The number one question that I get asked, hands-down, is "How do I use shaving soap?". And that answer depends on a few different factors. Lathering shaving soap depends on the soap itself, the brush you're using, and even the type of water. Everyone has their own technique so don't be afraid to experiment and find what works for you. I'm going to lay the foundation for you with a brief intro to the basics of lathering shave soap.

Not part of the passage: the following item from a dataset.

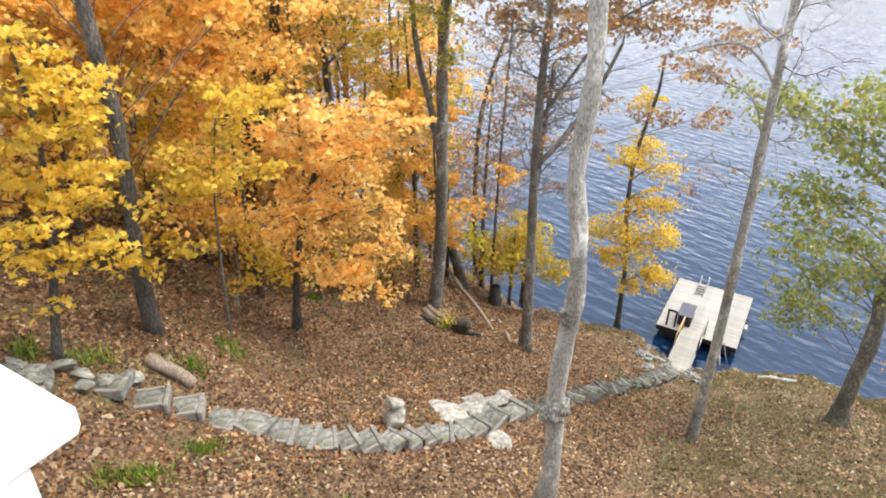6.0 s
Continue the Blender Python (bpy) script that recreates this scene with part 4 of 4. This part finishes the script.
# ---- stones ----
def rock_bm(sx, sy, sz, seed, rough=0.22):
    """A stone with flat broken faces and slightly worn edges."""
    rng = np.random.default_rng(seed)
    bm = bmesh.new()
    bmesh.ops.create_icosphere(bm, subdivisions=3, radius=1)
    o = Vector(rng.uniform(-50, 50, 3))
    cuts = [(Vector(d).normalized(), rng.uniform(0.5, 0.82)) for d in rng.normal(size=(9, 3))] + [(Vector((0.1, 0.05, 1)).normalized(), 0.62)]
    for v in bm.verts:
        c = v.co * (1 + rough * noise.noise(v.co * 1.1 + o))
        for d, h in cuts:
            over = c.dot(d) - h
            if over > 0:
                c -= d * over * 0.93
        c += Vector((noise.noise(c * 4 + o), noise.noise(c * 4 - o), noise.noise(c * 5 + o))) * rough * 0.22
        v.co = (c.x * sx * 1.3, c.y * sy * 1.3, c.z * sz * 1.4)
    return bm


def rock(name, label, x, y, sx, sy, sz, seed, turn=0, sink=0.35, tilt=-20, mat=STONE):
    me_bm = rock_bm(sx, sy, sz, seed)
    me = bpy.data.meshes.new(name)
    me_bm.to_mesh(me)
    me_bm.free()
    me.materials.append(mat)
    ob = new(name, me)
    ob.matrix_world = pose(x, y, height(x, y) + sz * (1 - 2 * sink), tilt, 0, turn)
    return tagged(ob, label, "rock")


rock("boulder", "grey lichened boulder half sunk in the leaves", -5.3, 6.72, 0.55, 0.4, 0.2, 1, 25)
rock("boulder", "small pale stone beside the boulder", -5.85, 5.95, 0.28, 0.2, 0.12, 2, 10)
rock("boulder", "broad lichen-spotted rock at the oak's foot", 1.3, 7.05, 0.6, 0.42, 0.17, 3, -10, 0.5)
rock("boulder", "pale rock beside the lichen-spotted one", 0.6, 6.85, 0.28, 0.22, 0.11, 4, 30, 0.45)
rock("boulder", "grey upright stone beside the steps", -10.6, 4.55, 0.26, 0.24, 0.32, 5, 0, 0.2, -20, PALESTONE)
rock("boulder", "flat stone on the upright one", -10.62, 4.6, 0.2, 0.18, 0.1, 6, 40, -2.6, -20, PALESTONE)
for k, (x, y, a, b) in enumerate([(-11.1, 6.3, 0.6, 0.4), (-11.5, 7.1, 0.42, 0.28), (-11.7, 7.9, 0.5, 0.3), (-12.0, 8.4, 0.35, 0.26), (-9.55, 6.7, 0.3, 0.22), (-11.9, 7.4, 0.3, 0.25)]):
    rock("flat_stone", "pale flat fieldstone beside the steps", x, y, a, b, 0.1, 10 + k, 30 + 37 * k, 0.15, -12, PALESTONE)
rng = np.random.default_rng(5)
for k in range(26):
    x, y = rng.uniform(-12, 6), rng.uniform(5.5, 16)
    s = rng.uniform(0.03, 0.08)
    rock("small_stone", "small pale stone in the leaves", x, y, s * 1.4, s, s * 0.6, 100 + k, rng.uniform(0, 180), 0.3)
for k in range(30):
    x = rng.uniform(-21, -8)
    lo, hi = 0.0, 40.0
    for _ in range(30):
        mid = (lo + hi) / 2
        lo, hi = (mid, hi) if inland(x, mid) > 0.15 else (lo, mid)
    s = rng.uniform(0.07, 0.22)
    rock("shore_stone", "pale stone at the waterline", x, lo, s * 1.5, s, s * 0.7, 200 + k, rng.uniform(0, 180), 0.3)

for k in range(34):
    x, y = -15.4 + rng.normal() * 0.75, 19.2 + rng.normal() * 0.75
    if inland(x, y) < 0.1:
        continue
    s = rng.uniform(0.08, 0.2)
    rock("rubble_stone", "grey broken stone at the gangway's foot", x, y, s * 1.4, s, s * 0.6, 240 + k, rng.uniform(0, 180), 0.25)

# ---- garden steps down to the dock ----
def tread_bm(ln, wd, seed):
    """A rough flat slab with worn corners."""
    bm = bmesh.new()
    bmesh.ops.create_cube(bm, size=1)
    bmesh.ops.scale(bm, vec=(ln * 0.98, wd * 0.94, 0.16), verts=bm.verts)
    bmesh.ops.subdivide_edges(bm, edges=bm.edges[:], cuts=3, use_grid_fill=True)
    o = Vector((seed * 3.7, seed * 1.3, 0))
    for v in bm.verts:
        edge = max(abs(v.co.x) / (ln * 0.49), abs(v.co.y) / (wd * 0.47))
        v.co += Vector((noise.noise(v.co * 4 + o), noise.noise(v.co * 4 + o * 2), 0)) * 0.02
        v.co.z += 0.014 * noise.noise(v.co * 5 + o) - 0.02 * smooth((edge - 0.7) / 0.3) - 0.06
    return bm


STEPS = [(-11.7, -0.85), (-11.5, -0.36), (-11.24, 0.27), (-11.06, 0.82), (-10.73, 1.38), (-10.25, 1.84), (-9.95, 2.24), (-9.79, 2.6), (-9.71, 2.97), (-9.7, 3.38), (-9.68, 3.85), (-9.85, 4.41), (-9.97, 4.86), (-10.1, 5.29), (-10.07, 5.77), (-10.08, 6.15), (-10.3, 6.67), (-10.75, 7.5), (-11.06, 8.35)]
LOWER = [(-11.06, 8.35), (-11.27, 9.05), (-11.87, 10.84), (-12.55, 12.7), (-13.5, 15.1), (-14.7, 17.95), (-15.3, 19.3)]
rng = np.random.default_rng(9)
for k in range(len(STEPS) - 1):
    (x0, y0), (x1, y1) = STEPS[k], STEPS[k + 1]
    run = math.hypot(x1 - x0, y1 - y0)
    head = math.degrees(math.atan2(y1 - y0, x1 - x0))
    ln, wd = run * 0.96, rng.uniform(0.44, 0.55)
    z = height((x0 + x1) / 2, (y0 + y1) / 2) + 0.14
    st = thing("garden_step", ((x0 + x1) / 2, (y0 + y1) / 2, z), "weathered grey step of stone framed with split timber", "step", "steps to the dock", head + rng.normal() * 6)
    st.rotation_euler.x = rng.normal() * 0.05
    st.rotation_euler.y = rng.normal() * 0.035 + 0.03
    part("tread", tread_bm(ln, wd, 300 + k), STEPSTONE, st)
    thick = rng.uniform(0.08, 0.12)
    part("riser", box_bm(thick, wd + rng.uniform(0.06, 0.16), 0.26, (ln * 0.46, rng.normal() * 0.02, -0.09 + rng.uniform(-0.01, 0.02)), 0.016, (0, rng.normal() * 4, rng.normal() * 5)), TIMBER if k % 4 else STEPSTONE, st)
    for side in (-1, 1):
        if rng.uniform() < 0.75:
            part("side_timber", box_bm(ln * rng.uniform(0.75, 0.92), 0.075, 0.22, (-0.04, side * wd * 0.5, -0.085), 0.014, (rng.normal() * 3, rng.normal() * 2, rng.normal() * 4)), TIMBER, st)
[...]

Identifying your soap and choose the best brush: You want to see if you've got a hard or soft soap here. Harder soaps tend to work better with stiffer brushes. I prefer a boar or horse hair brush for harder soaps. Some soaps won't dent easily with a fingernail, and some you can leave a thumbprint in. There are also many creams on the market, for those the Boar bristles will work just fine, but for a luxurious upgrade you can switch to a synthetic or silvertip badger brush. The softer bristles will hold more lather and make painting the lather onto your face a dream.

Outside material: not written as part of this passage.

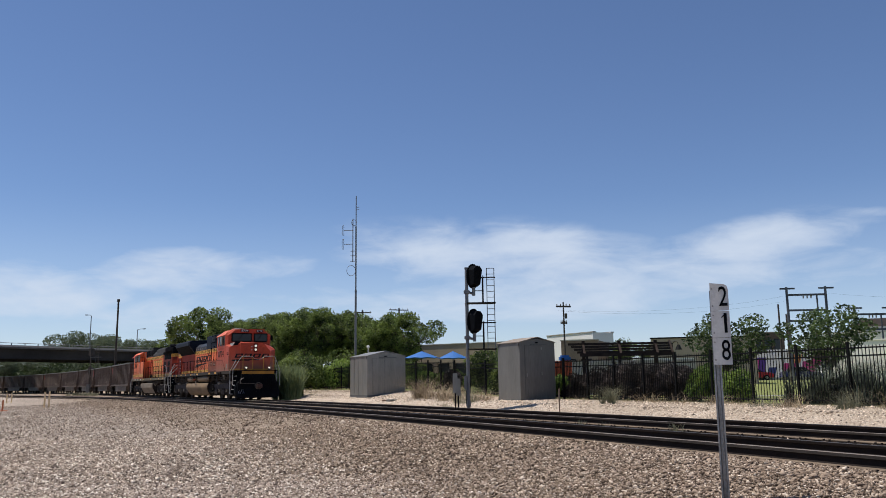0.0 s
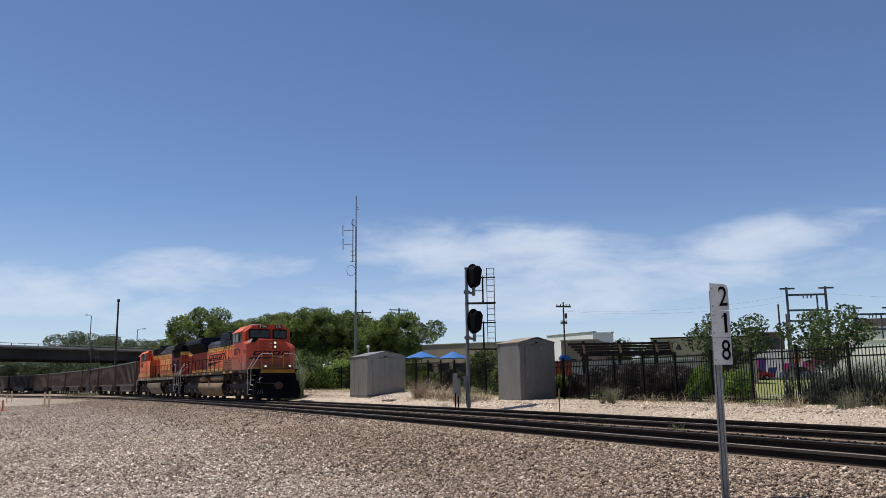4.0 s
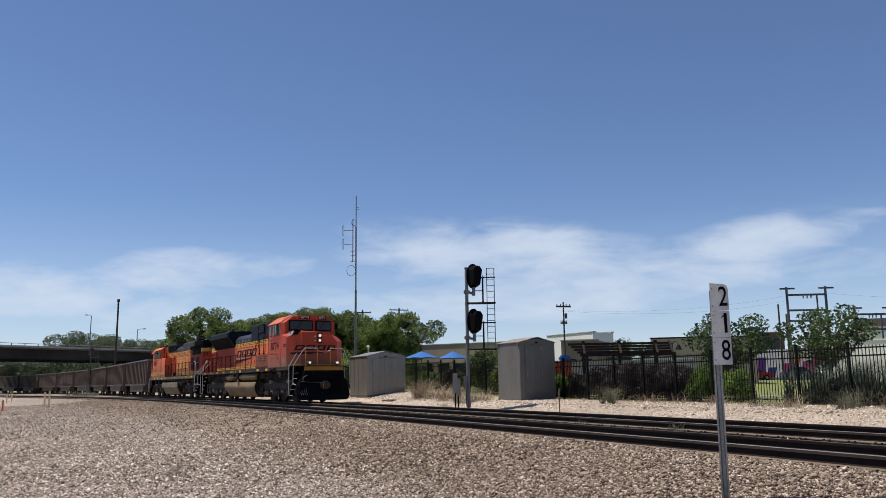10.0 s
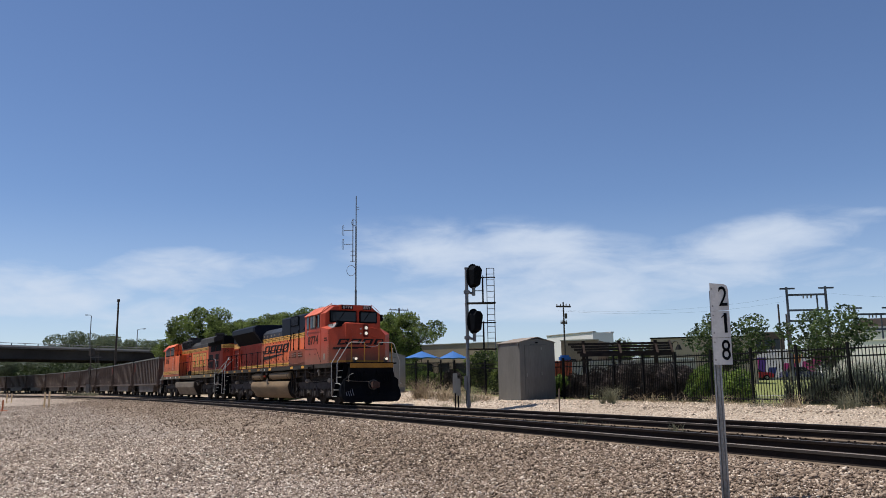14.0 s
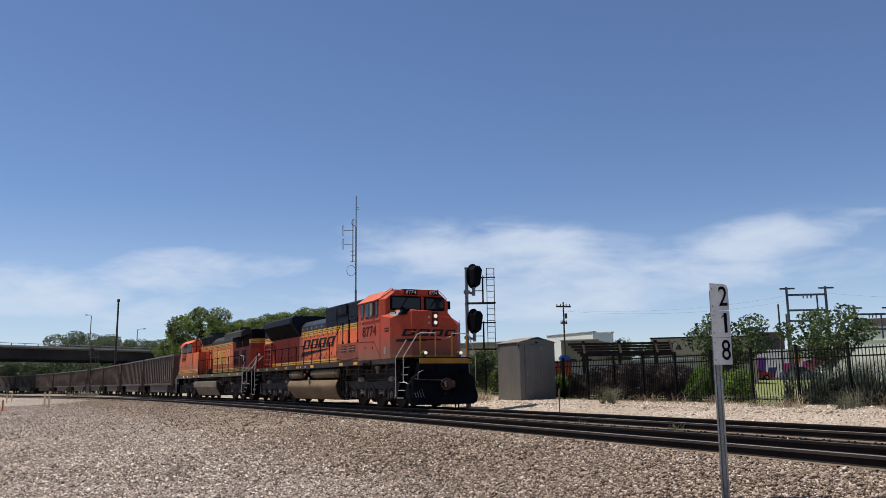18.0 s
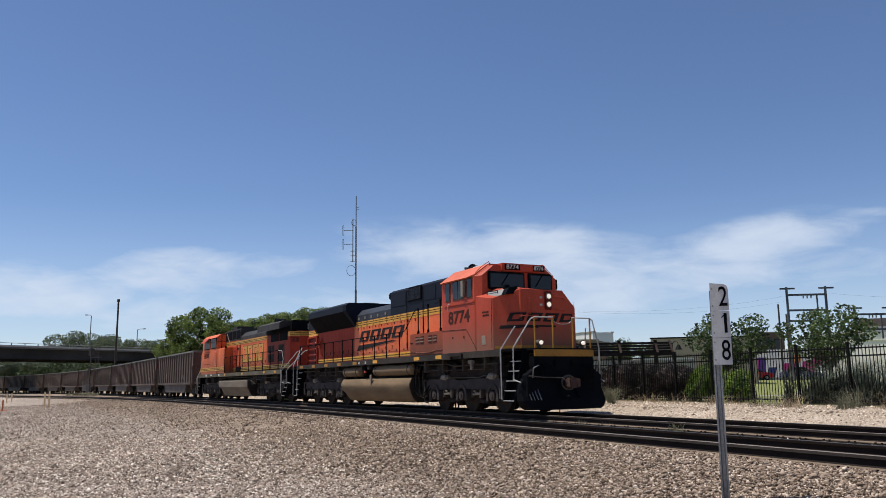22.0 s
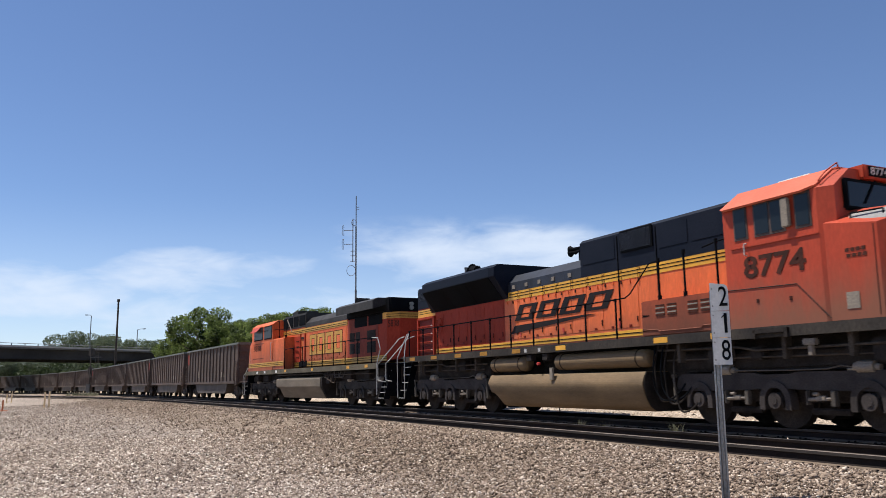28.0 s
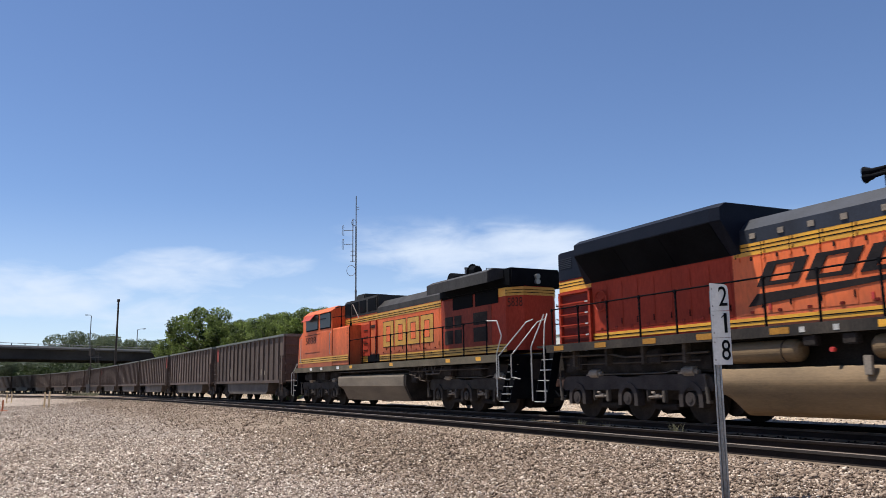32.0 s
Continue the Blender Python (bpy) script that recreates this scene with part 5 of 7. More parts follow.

Loading Soap onto your brush: The next step is to get your brush loaded well with the soap. With boar brushes, you must soak them before use, but for synthetics and badger brushes, just wet your brush thoroughly and then shake it dry until it is damp but not dripping. Now swirl the damp brush to pack the bristles with soap. Your brush should be dry enough that you are not forming a lather yet, just caking soap into your brush.
Just add water: Here is where the magic happens! Whether you want to build lather in a bowl, directly on your face, or in the palm of your hand, slowly add water a few drops at a time until you get smooth, thick lather, look for micro bubbles and a silky shine. Lather should hold up and not dissipate over time.
Remember, every soap and cream is different:If at first you don't succeed, don't be afraid to adjust the ratios of soap to water. Hard water can also cause issues with making lather, may times more water is the answer, some people will soften their water with citric acid, or use bottled water to make lather.
Wet Shaving is an art form, and it takes time and patience and also your own personal style to become proficient. Good Luck!